Les conséquences de cette menace sur la santé sont significatives : baisse de l’estime de soi et du sentiment d’appartenance (Froelich et al., 2024), sentiment d’isolement (Veldman et al., 2021), risque accru de burnout (Hall, Schmader & Croft, 2015), baisse de la performance (Emerson & Murphy, 2014) entre autres effets négatifs.
Comment promouvoir un environnement de travail inclusif et respectueux de l’identité ?
Pour répondre à son obligation de protéger la santé physique et mentale de ses travailleur·ses (Art. L. 4121-1 du Code du Travail), l’employeur se doit de garantir un cadre de travail inclusif, dans lequel les collaborateur·rices ne ressentent pas la nécessité d’avoir recours au masking ou au code-switching.
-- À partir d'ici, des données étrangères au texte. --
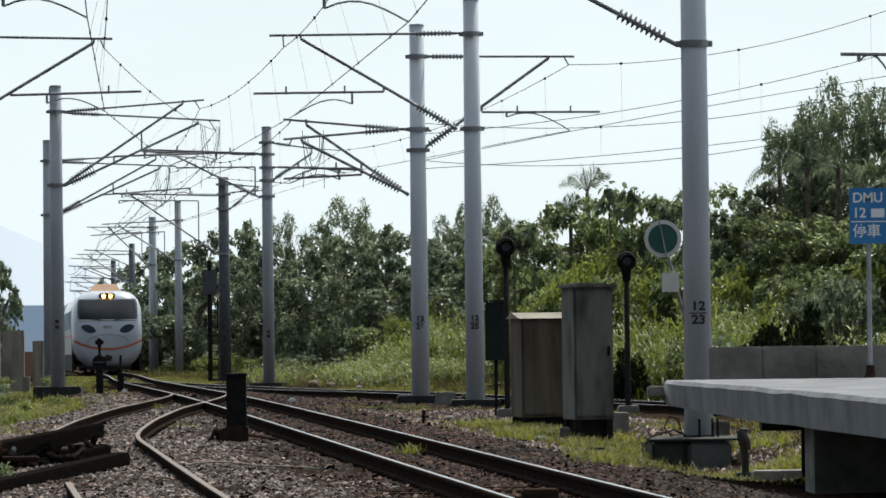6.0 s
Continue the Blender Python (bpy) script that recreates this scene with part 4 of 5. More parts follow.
SECOND = [((4.5, 5.59), (7.13, 5.975), (10.74, 6.73)), ((4.5, 5.30), (7.13, 5.76), (11.28, 6.42)), ((4.5, 5.43), (7.12, 5.535), (11.28, 6.165)),
          ((4.5, 4.77), (7.12, 4.98), (11.27, 5.43)), ((4.5, 4.64), (7.11, 4.77), (11.27, 5.5)), ((4.86, 6.77), (7.14, 6.874), (10.41, 7.5))]
for k, pts in enumerate(SECOND):
    bm = bmesh.new()
    tube(bm, [(x, 83.06 + 0.03 * k, sagging(pts, x)) for x in np.linspace(4.8 if k == 5 else 1.55, 17, 28)], 0.0075, 5)
    tagged(mesh_ob("feeder_wire", bm, M_WIRE), "thin dark wire sagging over the second line", "wire", "feeder wires")
for x, a, b in ((5.91, 5, 1), (8.85, 0, 3), (8.4, 5, 1), (5.46, 2, 3), (11.2, 5, 1)):
    za, zb = sagging(SECOND[a], x), sagging(SECOND[b], x)
    bm = bmesh.new()
    tube(bm, [(x, 83.06 + 0.03 * a, za), (x, 83.06 + 0.03 * b, zb)], 0.003, 4)
    box(bm, x, 83.06 + 0.03 * a, za, 0.05, 0.06, 0.05)
    tagged(mesh_ob("dropper", bm, M_WIRE), "thin dropper with a clip between two wires", "wire", "droppers")
# looped jumper cables near the far brackets
for x, y, z, w, h in ((-3.45, 104, 6.6, 0.32, 1.3), (-5.9, 130, 6.5, 0.3, 1.2), (-0.6, 83.3, 5.35, 0.28, 0.9)):
    bm = bmesh.new()
    for k in range(3):
        pts = [(x + w * (0.5 - s) * (1 + 0.2 * k) + 0.03 * math.sin(9 * s + k), y + 0.05 * k, z - h * (0.6 + 0.2 * k) * math.sin(math.pi * s) ** 0.6) for s in np.linspace(0, 1, 14)]
        tube(bm, pts, 0.008, 5)
    for s in (-1, 1):
        tube(bm, [(x + s * w * 0.8, y, z + 0.1), (x + s * w * 0.7 + 0.03, y, z - h * 0.7), (x + s * w * 0.8, y, z - h * 1.25)], 0.007, 5)
    tagged(mesh_ob("jumper_cable", bm, M_WIRE), "loose looped jumper cable hanging from the brackets", "cable", "jumper cables")


# ---- train ----
def nose_y(x, z):
    """How far the nose lies back at x, z of its front view."""
    back = 0.05 * (abs(x) / 1.45) ** 2 + 0.35 * (abs(x) / 1.45) ** 5
    up = max(0.0, z - 1.5)
    return back + 0.12 * up ** 1.2 + 0.17 * up ** 2.2 + 0.25 * max(0.0, 0.9 - z) ** 1.5


def outline(a):
    """Front outline of the body: a rounded box, narrower at the roof and the skirt."""
    c, s = math.cos(a), math.sin(a)
    k = (abs(c) ** 4.2 + abs(s) ** 4.2) ** (-1 / 4.2)
    x, z = 1.45 * c * k, 1.78 + 1.66 * s * k
    return x * (1 - 0.045 * max(0, z - 2.4) ** 2 - 0.26 * max(0, 1.2 - z) ** 2), z


def patch(bm, shape, lift=0.012, rows=8, cols=20):
    """A piece that lies on the nose: shape(u, v) gives x, z for u, v in 0..1."""
    g = [[bm.verts.new((x, nose_y(x, z) - lift, z)) for x, z in (shape(c / cols, r / rows) for c in range(cols + 1))] for r in range(rows + 1)]
    for r in range(rows):
        for c in range(cols):
            bm.faces.new((g[r][c], g[r][c + 1], g[r + 1][c + 1], g[r + 1][c]))
    return bm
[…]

Voici des pistes d’actions concrètes :
- Afficher de façon explicite son engagement envers l‘inclusion de tous et toutes, et affirmer une politique de tolérance zéro vis-à-vis des discriminations.
- Valoriser l’authenticité et la diversité comme des valeurs fondamentales dans l’organisation.
- Sensibiliser les équipes à la prévention des discriminations et violences au travail, et intégrer ces notions dans les formations internes.
- Accompagner les managers via des formations en management inclusif, pour instaurer une culture bienveillante et sécurisante.
- Mettre en place des espaces de parole et de soutien (référent·es, groupes d’échange, lignes d’écoute, dispositifs de signalement).
- Intégrer des questions sur le sentiment d’intégration et l’identité au travail dans les enquêtes internes.
En agissant sur ces leviers, l’employeur contribue activement à un cadre de travail respectueux et inclusif, bénéfique à l’ensemble de ses équipes. Il permet ainsi à l’ensemble des collaborateur·rices de venir comme il ou elle est au travail, favorisant ainsi bien-être, bien-vivre ensemble et performance au sein de l’organisation.